Your instructions: Everything in the listing except the pictures should be written out exactly.

Recorded information:
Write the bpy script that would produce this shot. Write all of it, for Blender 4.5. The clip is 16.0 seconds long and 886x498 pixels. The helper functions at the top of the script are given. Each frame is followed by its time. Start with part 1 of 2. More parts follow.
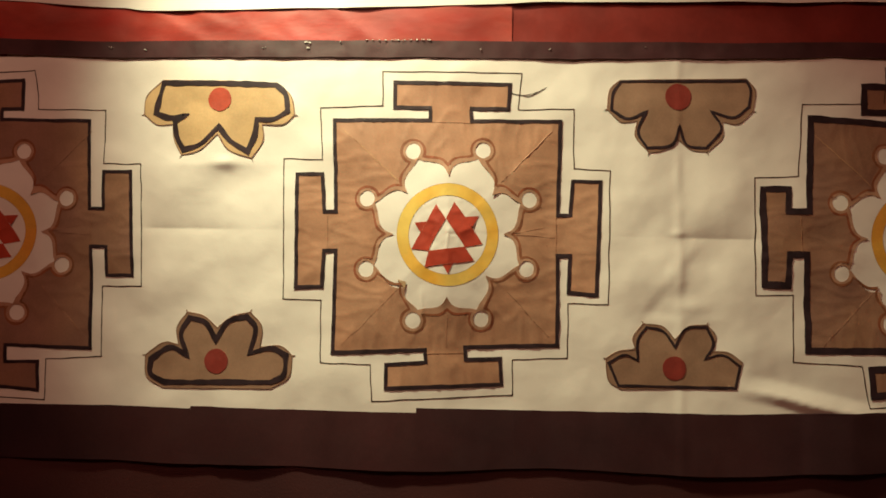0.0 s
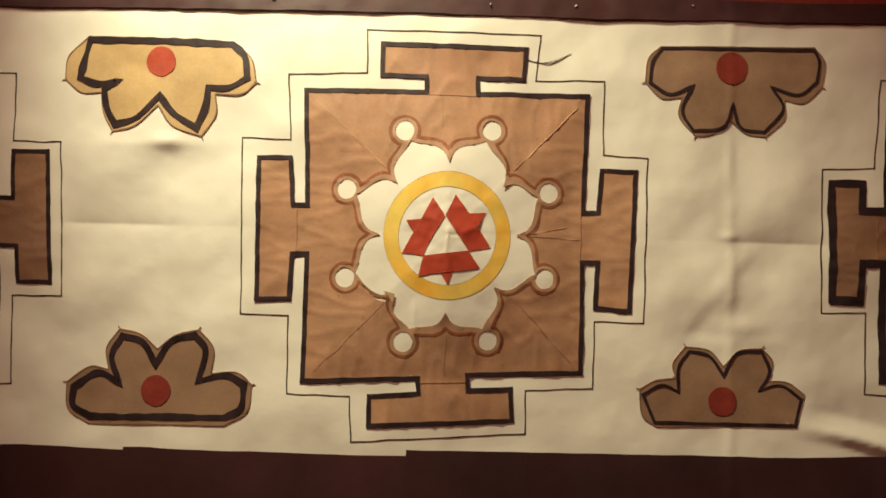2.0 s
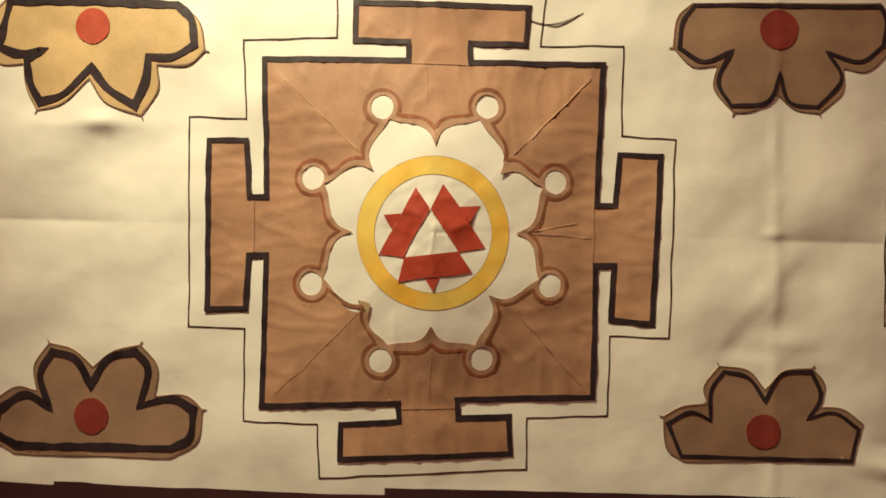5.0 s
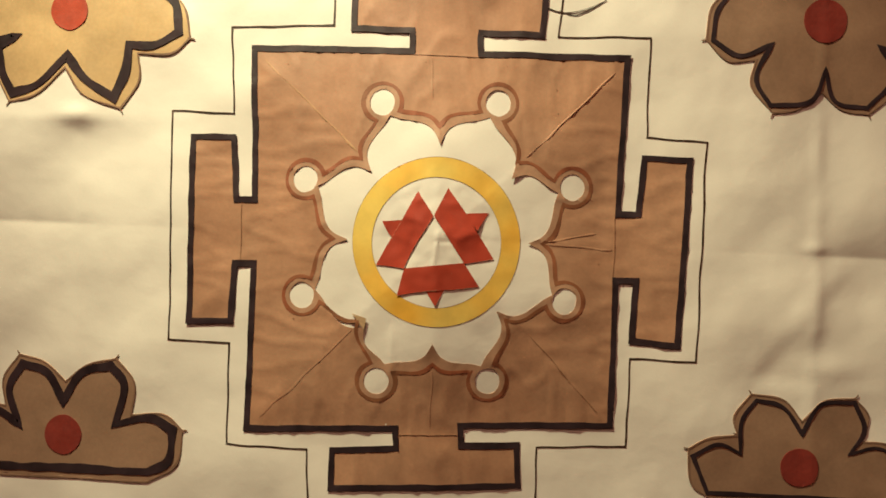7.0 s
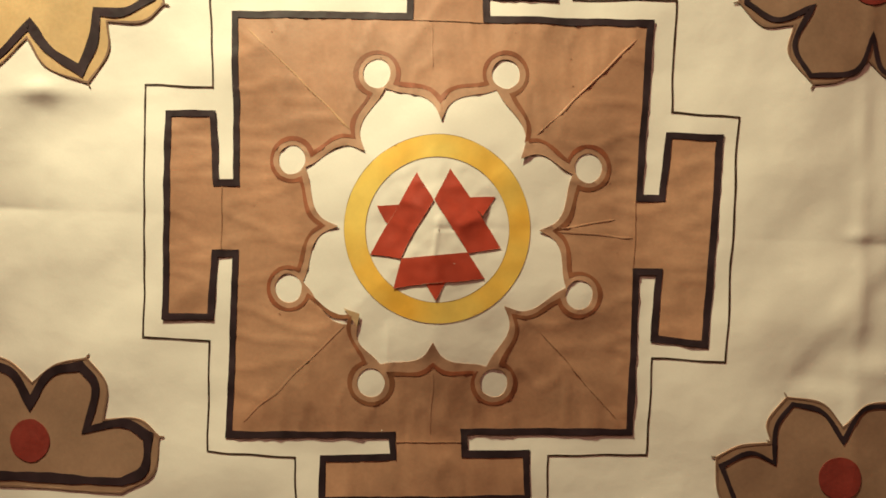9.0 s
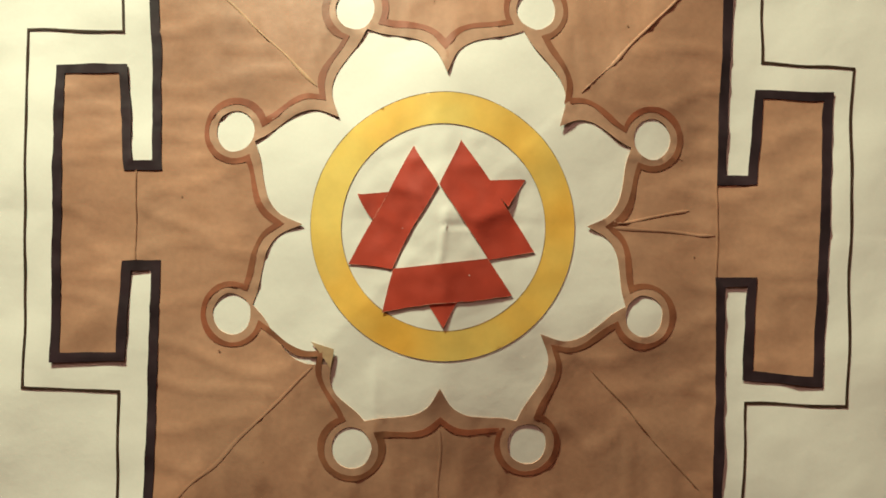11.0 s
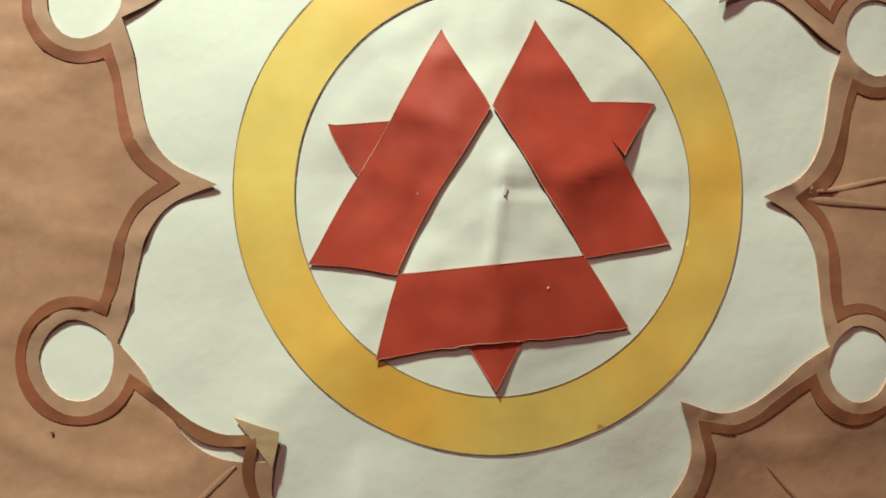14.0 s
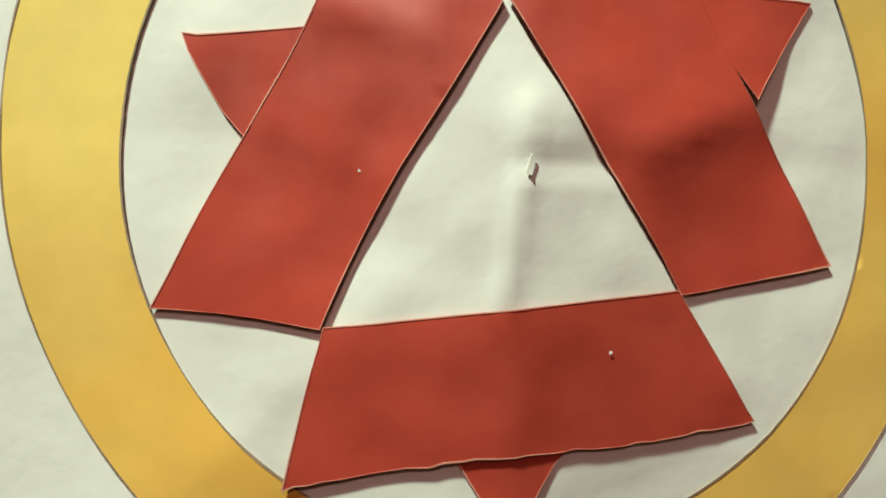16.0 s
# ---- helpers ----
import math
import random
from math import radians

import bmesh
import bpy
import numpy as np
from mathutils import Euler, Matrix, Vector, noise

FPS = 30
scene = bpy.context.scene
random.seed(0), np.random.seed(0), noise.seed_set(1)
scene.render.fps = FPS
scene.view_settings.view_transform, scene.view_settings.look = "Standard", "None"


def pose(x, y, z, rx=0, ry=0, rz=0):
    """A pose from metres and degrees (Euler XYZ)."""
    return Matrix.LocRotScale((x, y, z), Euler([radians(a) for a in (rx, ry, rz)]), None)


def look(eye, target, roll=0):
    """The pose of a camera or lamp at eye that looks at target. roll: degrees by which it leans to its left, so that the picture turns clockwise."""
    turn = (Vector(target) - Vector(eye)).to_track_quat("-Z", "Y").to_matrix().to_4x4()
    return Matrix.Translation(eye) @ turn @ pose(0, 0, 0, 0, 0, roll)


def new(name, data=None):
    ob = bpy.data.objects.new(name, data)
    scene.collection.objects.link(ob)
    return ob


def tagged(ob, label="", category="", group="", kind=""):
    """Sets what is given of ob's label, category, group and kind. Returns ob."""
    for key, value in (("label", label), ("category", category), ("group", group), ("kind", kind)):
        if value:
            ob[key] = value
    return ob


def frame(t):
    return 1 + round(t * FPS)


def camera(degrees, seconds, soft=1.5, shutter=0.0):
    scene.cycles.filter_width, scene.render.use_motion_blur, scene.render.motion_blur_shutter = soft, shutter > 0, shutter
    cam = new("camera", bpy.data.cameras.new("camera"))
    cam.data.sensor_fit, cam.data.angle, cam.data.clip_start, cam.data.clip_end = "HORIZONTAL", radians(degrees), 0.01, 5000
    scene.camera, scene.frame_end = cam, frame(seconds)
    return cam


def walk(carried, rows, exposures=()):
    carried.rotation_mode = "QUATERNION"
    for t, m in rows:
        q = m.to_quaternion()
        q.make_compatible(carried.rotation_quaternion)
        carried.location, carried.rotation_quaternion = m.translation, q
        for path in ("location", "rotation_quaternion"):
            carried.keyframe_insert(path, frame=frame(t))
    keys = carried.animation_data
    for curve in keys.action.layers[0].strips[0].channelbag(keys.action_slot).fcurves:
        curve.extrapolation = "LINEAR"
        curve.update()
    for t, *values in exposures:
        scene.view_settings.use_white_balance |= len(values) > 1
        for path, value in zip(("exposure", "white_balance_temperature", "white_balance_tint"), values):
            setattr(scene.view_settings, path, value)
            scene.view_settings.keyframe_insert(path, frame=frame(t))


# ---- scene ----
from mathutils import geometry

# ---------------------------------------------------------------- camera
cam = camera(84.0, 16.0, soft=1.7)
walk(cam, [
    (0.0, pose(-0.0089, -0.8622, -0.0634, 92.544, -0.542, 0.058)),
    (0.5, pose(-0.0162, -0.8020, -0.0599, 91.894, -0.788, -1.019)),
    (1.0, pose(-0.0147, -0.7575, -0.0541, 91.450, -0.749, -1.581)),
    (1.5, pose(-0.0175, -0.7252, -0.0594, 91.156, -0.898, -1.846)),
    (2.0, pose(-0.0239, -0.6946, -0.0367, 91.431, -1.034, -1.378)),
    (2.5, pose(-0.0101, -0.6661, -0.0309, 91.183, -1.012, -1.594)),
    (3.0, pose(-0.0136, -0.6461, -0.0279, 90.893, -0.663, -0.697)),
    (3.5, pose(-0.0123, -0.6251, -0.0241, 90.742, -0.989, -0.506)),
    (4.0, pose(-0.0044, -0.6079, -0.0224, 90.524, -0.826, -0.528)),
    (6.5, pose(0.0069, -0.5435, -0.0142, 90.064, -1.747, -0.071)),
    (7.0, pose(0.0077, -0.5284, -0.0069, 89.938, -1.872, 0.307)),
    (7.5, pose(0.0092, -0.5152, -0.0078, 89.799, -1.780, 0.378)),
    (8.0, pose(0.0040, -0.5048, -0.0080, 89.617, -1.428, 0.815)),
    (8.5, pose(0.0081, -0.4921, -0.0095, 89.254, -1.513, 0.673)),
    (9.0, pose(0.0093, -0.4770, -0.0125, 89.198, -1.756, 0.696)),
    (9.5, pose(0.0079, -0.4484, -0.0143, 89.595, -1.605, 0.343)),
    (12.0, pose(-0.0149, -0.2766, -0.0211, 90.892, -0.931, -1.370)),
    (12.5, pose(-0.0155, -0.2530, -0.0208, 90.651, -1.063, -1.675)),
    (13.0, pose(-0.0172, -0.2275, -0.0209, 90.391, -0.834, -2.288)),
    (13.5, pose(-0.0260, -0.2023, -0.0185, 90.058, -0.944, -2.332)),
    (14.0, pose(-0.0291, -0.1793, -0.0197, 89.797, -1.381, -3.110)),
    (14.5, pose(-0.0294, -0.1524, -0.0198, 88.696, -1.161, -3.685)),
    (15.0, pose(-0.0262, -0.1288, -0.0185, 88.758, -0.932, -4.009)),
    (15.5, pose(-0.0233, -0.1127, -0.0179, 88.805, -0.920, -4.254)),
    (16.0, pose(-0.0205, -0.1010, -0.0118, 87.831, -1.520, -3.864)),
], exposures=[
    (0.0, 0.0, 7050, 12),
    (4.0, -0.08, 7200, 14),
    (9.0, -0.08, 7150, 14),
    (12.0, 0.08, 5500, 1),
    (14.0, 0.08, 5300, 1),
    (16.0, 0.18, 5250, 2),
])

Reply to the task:
Write the bpy script that would produce this shot. Write all of it, for Blender 4.5. The clip is 16.0 seconds long and 886x498 pixels. The helper functions at the top of the script are given. Each frame is followed by its time. Start with part 1 of 2. More parts follow.
0.0 s
2.0 s
5.0 s
7.0 s
9.0 s
11.0 s
14.0 s
16.0 s
# ---- helpers ----
import math
import random
from math import radians

import bmesh
import bpy
import numpy as np
from mathutils import Euler, Matrix, Vector, noise

FPS = 30
scene = bpy.context.scene
random.seed(0), np.random.seed(0), noise.seed_set(1)
scene.render.fps = FPS
scene.view_settings.view_transform, scene.view_settings.look = "Standard", "None"


def pose(x, y, z, rx=0, ry=0, rz=0):
    """A pose from metres and degrees (Euler XYZ)."""
    return Matrix.LocRotScale((x, y, z), Euler([radians(a) for a in (rx, ry, rz)]), None)


def look(eye, target, roll=0):
    """The pose of a camera or lamp at eye that looks at target. roll: degrees by which it leans to its left, so that the picture turns clockwise."""
    turn = (Vector(target) - Vector(eye)).to_track_quat("-Z", "Y").to_matrix().to_4x4()
    return Matrix.Translation(eye) @ turn @ pose(0, 0, 0, 0, 0, roll)


def new(name, data=None):
    ob = bpy.data.objects.new(name, data)
    scene.collection.objects.link(ob)
    return ob


def tagged(ob, label="", category="", group="", kind=""):
    """Sets what is given of ob's label, category, group and kind. Returns ob."""
    for key, value in (("label", label), ("category", category), ("group", group), ("kind", kind)):
        if value:
            ob[key] = value
    return ob


def frame(t):
    return 1 + round(t * FPS)


def camera(degrees, seconds, soft=1.5, shutter=0.0):
    scene.cycles.filter_width, scene.render.use_motion_blur, scene.render.motion_blur_shutter = soft, shutter > 0, shutter
    cam = new("camera", bpy.data.cameras.new("camera"))
    cam.data.sensor_fit, cam.data.angle, cam.data.clip_start, cam.data.clip_end = "HORIZONTAL", radians(degrees), 0.01, 5000
    scene.camera, scene.frame_end = cam, frame(seconds)
    return cam


def walk(carried, rows, exposures=()):
    carried.rotation_mode = "QUATERNION"
    for t, m in rows:
        q = m.to_quaternion()
        q.make_compatible(carried.rotation_quaternion)
        carried.location, carried.rotation_quaternion = m.translation, q
        for path in ("location", "rotation_quaternion"):
            carried.keyframe_insert(path, frame=frame(t))
    keys = carried.animation_data
    for curve in keys.action.layers[0].strips[0].channelbag(keys.action_slot).fcurves:
        curve.extrapolation = "LINEAR"
        curve.update()
    for t, *values in exposures:
        scene.view_settings.use_white_balance |= len(values) > 1
        for path, value in zip(("exposure", "white_balance_temperature", "white_balance_tint"), values):
            setattr(scene.view_settings, path, value)
            scene.view_settings.keyframe_insert(path, frame=frame(t))


# ---- scene ----
from mathutils import geometry

# ---------------------------------------------------------------- camera
cam = camera(84.0, 16.0, soft=1.7)
walk(cam, [
    (0.0, pose(-0.0089, -0.8622, -0.0634, 92.544, -0.542, 0.058)),
    (0.5, pose(-0.0162, -0.8020, -0.0599, 91.894, -0.788, -1.019)),
    (1.0, pose(-0.0147, -0.7575, -0.0541, 91.450, -0.749, -1.581)),
    (1.5, pose(-0.0175, -0.7252, -0.0594, 91.156, -0.898, -1.846)),
    (2.0, pose(-0.0239, -0.6946, -0.0367, 91.431, -1.034, -1.378)),
    (2.5, pose(-0.0101, -0.6661, -0.0309, 91.183, -1.012, -1.594)),
    (3.0, pose(-0.0136, -0.6461, -0.0279, 90.893, -0.663, -0.697)),
    (3.5, pose(-0.0123, -0.6251, -0.0241, 90.742, -0.989, -0.506)),
    (4.0, pose(-0.0044, -0.6079, -0.0224, 90.524, -0.826, -0.528)),
    (6.5, pose(0.0069, -0.5435, -0.0142, 90.064, -1.747, -0.071)),
    (7.0, pose(0.0077, -0.5284, -0.0069, 89.938, -1.872, 0.307)),
    (7.5, pose(0.0092, -0.5152, -0.0078, 89.799, -1.780, 0.378)),
    (8.0, pose(0.0040, -0.5048, -0.0080, 89.617, -1.428, 0.815)),
    (8.5, pose(0.0081, -0.4921, -0.0095, 89.254, -1.513, 0.673)),
    (9.0, pose(0.0093, -0.4770, -0.0125, 89.198, -1.756, 0.696)),
    (9.5, pose(0.0079, -0.4484, -0.0143, 89.595, -1.605, 0.343)),
    (12.0, pose(-0.0149, -0.2766, -0.0211, 90.892, -0.931, -1.370)),
    (12.5, pose(-0.0155, -0.2530, -0.0208, 90.651, -1.063, -1.675)),
    (13.0, pose(-0.0172, -0.2275, -0.0209, 90.391, -0.834, -2.288)),
    (13.5, pose(-0.0260, -0.2023, -0.0185, 90.058, -0.944, -2.332)),
    (14.0, pose(-0.0291, -0.1793, -0.0197, 89.797, -1.381, -3.110)),
    (14.5, pose(-0.0294, -0.1524, -0.0198, 88.696, -1.161, -3.685)),
    (15.0, pose(-0.0262, -0.1288, -0.0185, 88.758, -0.932, -4.009)),
    (15.5, pose(-0.0233, -0.1127, -0.0179, 88.805, -0.920, -4.254)),
    (16.0, pose(-0.0205, -0.1010, -0.0118, 87.831, -1.520, -3.864)),
], exposures=[
    (0.0, 0.0, 7050, 12),
    (4.0, -0.08, 7200, 14),
    (9.0, -0.08, 7150, 14),
    (12.0, 0.08, 5500, 1),
    (14.0, 0.08, 5300, 1),
    (16.0, 0.18, 5250, 2),
])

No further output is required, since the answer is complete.